Anarchist News
The following text was first delivered as a talk during Anarchē, a two-day conference curated by the Institute for Cultural Inquiry in Berlin. Here Italian philosopher Donatella Di Cesare explores the possibility of releasing the anarchic ontology concealed within the anarchist tradition.
1. Although sometimes tempered by nostalgic overtones, the current meaning of the word “anarchy” remains pejorative. It is taken as the negation of principle and command, but even more often as the absence of government and therefore as disorder.
Sovereignty is thus legitimized as the only condition for order, the sole alternative to the crippling absence of government. Anarchy becomes another way of indicating the wild chaos that would rage in the unlimited space beyond state sovereignty. This is why the history of the word and its uses goes far beyond semantic interest and reveals a conception of political architecture that has grown stronger over the centuries.

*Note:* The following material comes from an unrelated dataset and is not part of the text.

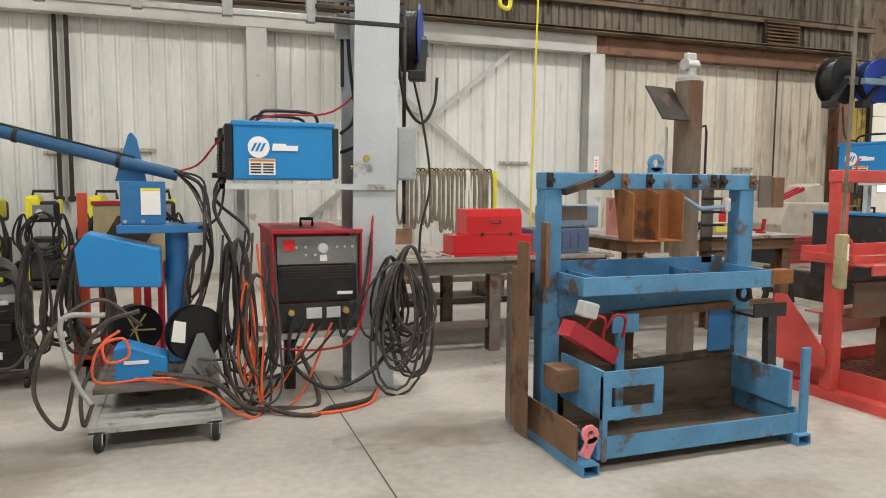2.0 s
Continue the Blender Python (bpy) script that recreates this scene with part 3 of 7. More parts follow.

Hobbes’ successful narrative is at work here. Established to overcome the chaos of nature from which civil conflict must continually arise, sovereign power would be the result of a shared pact, of a willing submission to authority. Hobbes goes so far as to make the state a “person,” an almost anthropomorphic figure whose internal sovereignty, absolute and unquestionable, corresponds to an external sovereignty embodied by the other sovereign states. In a move destined to have long-lasting effects, it projects the Leviathan beyond its borders, the beast of primitive chaos, chosen as the emblem of state power. Wild unruliness, restrained within, is instead unleashed outside in the permanent virtual war between the state wolves, the sovereign Leviathans.

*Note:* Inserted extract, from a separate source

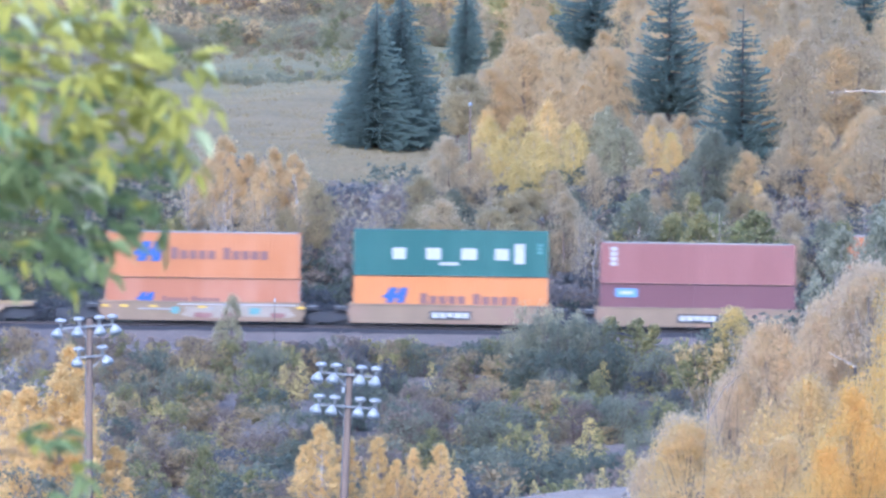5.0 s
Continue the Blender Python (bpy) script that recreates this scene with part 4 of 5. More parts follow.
def container(length, height, paint, label, marks=(), top=None, category="shipping container"):
    """A corrugated steel box: posts and rails, ribbed walls, roof, doors, castings and its painted marks."""
    box_ = tagged(new("shipping_container"), label, category, "containers on the train")
    L, W, H = length / 2, 1.219, height
    bm = bmesh.new()
    for sx in (-1, 1):
        for sy in (-1, 1):
            add_box(bm, *sorted((sx * L, sx * (L - 0.16))), *sorted((sy * W, sy * (W - 0.14))), 0.0, H)
    for sy in (-1, 1):
        add_box(bm, -L + 0.16, L - 0.16, *sorted((sy * W, sy * (W - 0.08))), 0.02, 0.18)
    for sx in (-1, 1):
        add_box(bm, *sorted((sx * L, sx * (L - 0.12))), -W + 0.14, W - 0.14, 0.0, 0.2)
        add_box(bm, *sorted((sx * L, sx * (L - 0.12))), -W + 0.14, W - 0.14, H - 0.14, H)
    part("frame", bm, M[paint], box_)
    bm = bmesh.new()
    for sy in (-1, 1):
        add_box(bm, -L + 0.16, L - 0.16, *sorted((sy * W, sy * (W - 0.07))), H - 0.085, H - 0.005)
    part("top_rail", bm, M[top or paint], box_)
    for sy in (-1, 1):
        v, f = ribbed_panel(-L + 0.16, L - 0.16, 0.18, H - 0.085, sy * (W - 0.015), -sy * 0.036)
        link_mesh("side_panel", v, f, M[paint], box_)
    part("roof", box(-L + 0.05, L - 0.05, -W + 0.06, W - 0.06, H - 0.05, H - 0.012), M[top or paint], box_)
    part("floor", box(-L + 0.16, L - 0.16, -W + 0.08, W - 0.08, 0.12, 0.17), M["iron"], box_)
    v, f = ribbed_panel(-W + 0.14, W - 0.14, 0.2, H - 0.14, 0, 0.04)
    link_mesh("front_wall", [(-L + 0.03 + b, a, c) for a, b, c in v], f, M[paint], box_)
    for sy in (-1, 1):
        door = part("door", box(L - 0.06, L - 0.02, *sorted((sy * 0.01, sy * (W - 0.14))), 0.2, H - 0.14), M[paint], box_)
        for k in (0.3, 0.75):
            part("lock_rod", box(L - 0.02, L + 0.01, sy * k - 0.02, sy * k + 0.02, 0.15, H - 0.1), M["galvanised"], door)
    for sx in (-1, 1):
        for sy in (-1, 1):
            for z in (0, H - 0.118):
                part("corner_casting", box(*sorted((sx * (L + 0.004), sx * (L - 0.178))), *sorted((sy * (W + 0.004), sy * (W - 0.162))), z - 0.002, z + 0.12, bevel=0.012), M[paint], box_)
    for i, (m, f0, f1, z0, z1, *slant) in enumerate(marks):
        s = slant[0] if slant else 0.0
        if s == "sails":
            sails(box_, m, -L + f0 * length, -L + f1 * length, H - z1, H - z0, -W - 0.0015 * i)
            continue
        bar(box_, m, -L + f0 * length, -L + f1 * length, H - z1, H - z0, -W - 0.0015 * i, slant=s)
    return box_


def tank_container(trim, label, panel=None, clad="tank_white"):
    """A clad white tank in a twenty-foot steel frame."""
    t = tagged(new("tank_container"), label, "tank container", "containers on the train")
    L, W, H = 3.029, 1.219, 2.591
    m = Matrix.Rotation(math.pi / 2, 4, "Y") @ pose(-H / 2 - 0.02, 0, 0)
    prof = [(0.25, -2.86), (0.75, -2.80), (1.05, -2.66), (1.15, -2.5), (1.15, 2.5), (1.05, 2.66), (0.75, 2.80), (0.25, 2.86)]
    part("tank", lathe(prof, 40, m), M["tank_white"], t, smooth=True)
    for x in (-1.9, -0.6, 0.7, 2.0):
        part("band", lathe([(1.16, x - 0.035), (1.165, x), (1.16, x + 0.035)], 40, m), M["galvanised"], t)
    for sx in (-1, 1):
        bm = bmesh.new()
        for sy in (-1, 1):
            add_box(bm, *sorted((sx * L, sx * (L - 0.13))), *sorted((sy * W, sy * (W - 0.13))), 0, H)
        for z in (0.0, H - 0.12):
            add_box(bm, *sorted((sx * L, sx * (L - 0.12))), -W + 0.13, W - 0.13, z, z + 0.12)
        part("end_frame", bm, M[trim if trim == "blue_trim" and sx > 0 else "tank_white"], t)
    for sy in (-1, 1):
        part("top_rail", box(-L + 0.13, L - 0.13, *sorted((sy * W, sy * (W - 0.1))), H - 0.06, H), M["iron" if trim == "galvanised" else trim], t)
        part("bottom_rail", box(-L + 0.13, L - 0.13, *sorted((sy * W, sy * (W - 0.1))), 0, 0.12), M[trim], t)
    part("walkway", box(-2.4, 0.4, -0.3, 0.3, H - 0.02, H + 0.03), M["galvanised"], t)
    part("manhole", lathe([(0.28, 2.35), (0.28, 2.54), (0.2, 2.56)], 16), M["galvanised"], t)
    v, f = [], []
    n = 14
    for i in range(n + 1):
        a = math.radians(-60 + 120 * i / n)
        for x in (-2.88, 2.88):
            v.append((x, -1.19 * math.cos(a) ** 0.4, H / 2 + 0.02 + 1.175 * math.sin(a)))
    f = [(2 * i, 2 * i + 1, 2 * i + 3, 2 * i + 2) for i in range(n)]
    link_mesh("side_cladding", v, f, M[clad], t, smooth=True)
    for z in (1.55, 1.75, 1.95) if panel or trim == "blue_trim" else ():
        bar(t, "blue" if not panel else panel, -2.2 if not panel else -0.9, -1.95 if not panel else 0.6, z, z + 0.14, -1.19)
    return t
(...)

The dichotomy between inside and outside, sovereignty and anarchy, runs through all of modern thought. Right up to the present day it imposes a hierarchy of problems, prescribes solutions, justifies principles: above all that of the obedience to sovereign power. Needless to say, value judgments are introduced: on the one hand, internal space, where one can aim at living well, where progress, justice, democracy and human rights are affirmed; and on the other, external space, where at best survival is a given, where only the vague cosmopolitan projects of a confederation of peoples seem possible, if not the re-proposition of a world state.

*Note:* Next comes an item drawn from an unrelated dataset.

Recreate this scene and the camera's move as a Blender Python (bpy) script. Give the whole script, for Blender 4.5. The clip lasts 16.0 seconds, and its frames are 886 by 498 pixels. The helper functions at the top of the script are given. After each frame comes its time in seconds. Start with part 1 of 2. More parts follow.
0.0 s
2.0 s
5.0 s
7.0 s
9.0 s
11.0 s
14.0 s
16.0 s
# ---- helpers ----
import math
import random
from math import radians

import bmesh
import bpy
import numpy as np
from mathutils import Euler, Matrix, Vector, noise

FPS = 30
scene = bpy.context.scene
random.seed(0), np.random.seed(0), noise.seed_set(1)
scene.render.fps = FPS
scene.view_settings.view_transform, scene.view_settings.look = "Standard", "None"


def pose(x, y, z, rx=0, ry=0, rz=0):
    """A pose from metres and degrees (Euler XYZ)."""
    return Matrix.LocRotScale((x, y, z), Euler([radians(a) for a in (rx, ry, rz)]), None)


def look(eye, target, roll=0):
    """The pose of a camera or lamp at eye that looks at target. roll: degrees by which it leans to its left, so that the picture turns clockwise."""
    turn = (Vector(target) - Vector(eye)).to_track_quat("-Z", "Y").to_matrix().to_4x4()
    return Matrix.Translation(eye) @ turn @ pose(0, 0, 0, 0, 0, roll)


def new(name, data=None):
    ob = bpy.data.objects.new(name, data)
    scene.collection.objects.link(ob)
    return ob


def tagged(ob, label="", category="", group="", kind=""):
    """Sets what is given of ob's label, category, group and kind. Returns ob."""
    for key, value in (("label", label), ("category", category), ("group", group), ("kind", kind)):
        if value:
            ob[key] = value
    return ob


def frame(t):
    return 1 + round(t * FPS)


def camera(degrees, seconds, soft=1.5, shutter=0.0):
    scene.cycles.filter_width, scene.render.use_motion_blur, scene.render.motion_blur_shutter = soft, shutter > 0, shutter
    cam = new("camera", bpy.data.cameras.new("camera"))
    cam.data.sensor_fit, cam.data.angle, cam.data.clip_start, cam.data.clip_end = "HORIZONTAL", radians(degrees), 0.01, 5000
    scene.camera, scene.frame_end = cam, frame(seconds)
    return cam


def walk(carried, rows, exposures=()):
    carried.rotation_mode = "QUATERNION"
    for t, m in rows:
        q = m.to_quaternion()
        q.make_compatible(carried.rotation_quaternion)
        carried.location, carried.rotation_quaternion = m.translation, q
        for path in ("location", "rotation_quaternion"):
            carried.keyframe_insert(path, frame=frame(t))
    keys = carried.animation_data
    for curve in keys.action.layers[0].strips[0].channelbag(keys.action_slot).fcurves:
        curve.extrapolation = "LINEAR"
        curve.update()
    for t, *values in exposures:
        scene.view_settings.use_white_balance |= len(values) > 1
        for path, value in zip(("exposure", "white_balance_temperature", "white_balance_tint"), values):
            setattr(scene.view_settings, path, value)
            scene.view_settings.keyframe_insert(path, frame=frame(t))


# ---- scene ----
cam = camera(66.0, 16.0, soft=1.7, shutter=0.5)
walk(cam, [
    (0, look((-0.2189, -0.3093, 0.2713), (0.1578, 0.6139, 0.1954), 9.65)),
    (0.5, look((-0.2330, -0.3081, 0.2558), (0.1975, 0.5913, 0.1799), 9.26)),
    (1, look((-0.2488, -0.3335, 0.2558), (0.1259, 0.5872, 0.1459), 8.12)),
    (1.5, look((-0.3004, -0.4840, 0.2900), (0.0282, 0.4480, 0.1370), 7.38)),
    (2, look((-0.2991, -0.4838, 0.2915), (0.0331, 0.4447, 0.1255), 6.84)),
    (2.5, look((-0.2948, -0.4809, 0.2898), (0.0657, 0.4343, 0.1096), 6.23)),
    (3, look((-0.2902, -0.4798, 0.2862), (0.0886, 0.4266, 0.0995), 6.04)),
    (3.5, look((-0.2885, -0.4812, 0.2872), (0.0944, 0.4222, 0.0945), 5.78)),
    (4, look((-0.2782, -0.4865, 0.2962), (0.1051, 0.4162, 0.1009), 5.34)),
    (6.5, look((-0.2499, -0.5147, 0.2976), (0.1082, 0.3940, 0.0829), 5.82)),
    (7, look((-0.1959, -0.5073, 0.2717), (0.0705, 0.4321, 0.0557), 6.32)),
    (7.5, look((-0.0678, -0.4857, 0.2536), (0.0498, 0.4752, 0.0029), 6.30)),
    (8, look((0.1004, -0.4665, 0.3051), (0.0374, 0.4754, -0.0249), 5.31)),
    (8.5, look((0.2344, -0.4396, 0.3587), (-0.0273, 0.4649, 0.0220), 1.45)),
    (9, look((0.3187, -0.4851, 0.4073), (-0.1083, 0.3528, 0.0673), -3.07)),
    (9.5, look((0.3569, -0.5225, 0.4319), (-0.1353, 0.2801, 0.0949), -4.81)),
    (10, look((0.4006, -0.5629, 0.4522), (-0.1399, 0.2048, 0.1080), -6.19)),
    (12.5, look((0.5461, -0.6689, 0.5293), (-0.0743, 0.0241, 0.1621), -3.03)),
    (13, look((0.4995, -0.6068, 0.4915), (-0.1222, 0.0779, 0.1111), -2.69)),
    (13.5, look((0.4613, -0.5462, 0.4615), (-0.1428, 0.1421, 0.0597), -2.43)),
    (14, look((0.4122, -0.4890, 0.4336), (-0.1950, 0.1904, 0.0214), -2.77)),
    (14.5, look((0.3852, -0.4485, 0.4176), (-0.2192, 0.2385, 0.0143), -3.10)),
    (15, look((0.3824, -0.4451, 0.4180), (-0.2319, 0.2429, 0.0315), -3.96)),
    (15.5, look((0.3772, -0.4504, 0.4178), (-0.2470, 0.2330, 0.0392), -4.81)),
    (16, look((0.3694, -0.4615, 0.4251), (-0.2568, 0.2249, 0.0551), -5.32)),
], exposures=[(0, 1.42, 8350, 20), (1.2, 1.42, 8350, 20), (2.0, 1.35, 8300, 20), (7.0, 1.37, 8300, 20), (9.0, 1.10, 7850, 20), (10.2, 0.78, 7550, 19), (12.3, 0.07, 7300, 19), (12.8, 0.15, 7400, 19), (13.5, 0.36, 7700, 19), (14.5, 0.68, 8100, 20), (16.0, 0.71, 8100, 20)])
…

Globalization changes the scenario but does not actually challenge the dichotomy between sovereignty and anarchy. It does, however, broaden the perspective, revealing the limits of a politics predicated on traditional borders, unable to see beyond them. The landscape appears more complicated than ever because, while the nation-states continue to impose the regulatory framework of events, the real and virtual spaces that open up between one border and another are being populated by other protagonists. This leads us to take leave of the dichotomy between the inside and the outside, the civilized and the uncivilized, between order and chaos.